The responses showed some—perhaps predictable—divergence in opinions between providers of commercial space situational awareness services and spacecraft operators, who would be both users of TraCSS and customers of those commercial space situational awareness providers. Satellite operators wanted to put more of the proposed advanced capabilities into the basic TraCSS service while commercial space situational awareness providers questioned whether some of the proposed basic TraCSS services were instead advanced.

Another question is the schedule for setting up TraCSS. While the Office of Space Commerce says it expects to have that initial Phase 1.0 version ready by next September, some foresee that schedule slipping.

That includes Gen. Chance Saltzman, chief of space operations for the Space Force.
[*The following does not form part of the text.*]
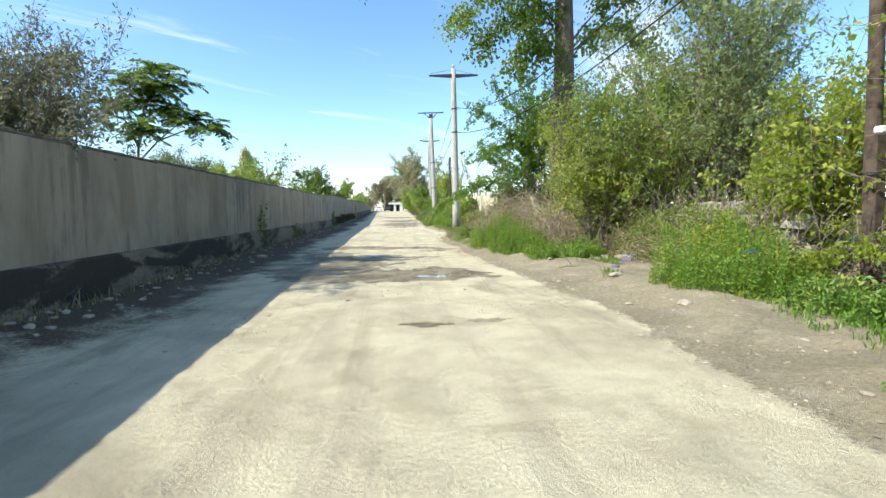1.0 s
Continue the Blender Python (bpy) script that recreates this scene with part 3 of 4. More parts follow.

In a media briefing after a speech he gave at the AMOS conference, he suggested he doubted the Office of Space Commerce could adhere to that schedule, without elaborating.

“We’ve got this covered. It’ll be about when they’re ready to take this on because it’s important,” he said. “I just know how tough it is, and mostly we’re going to have to continue to do it anyway for our own purposes.”

Saltzman added, though, that he was pleased with the focus the Commerce Department was putting on the task, based on conversations with Secretary of Commerce Gina Raimondo. “She talked very knowledgeably about it, which is very encouraging. That means it’s on her radar,” he said. “They’ve got money. They’re investing the money in the things that they should be.”

That’s a big improvement from just a couple years ago, when the Commerce Department lacked funding, raising questions about whether it could ever take on civil STM. “A mere two and a half years ago, SPD-3-related acquisitions looked like an insurmountable challenge,” said the National Space Council’s Howard. “I think some of those early days of SPD-3 being an unfunded mandate forced a lot of those early conversations about how to make that transition, to be more creative.”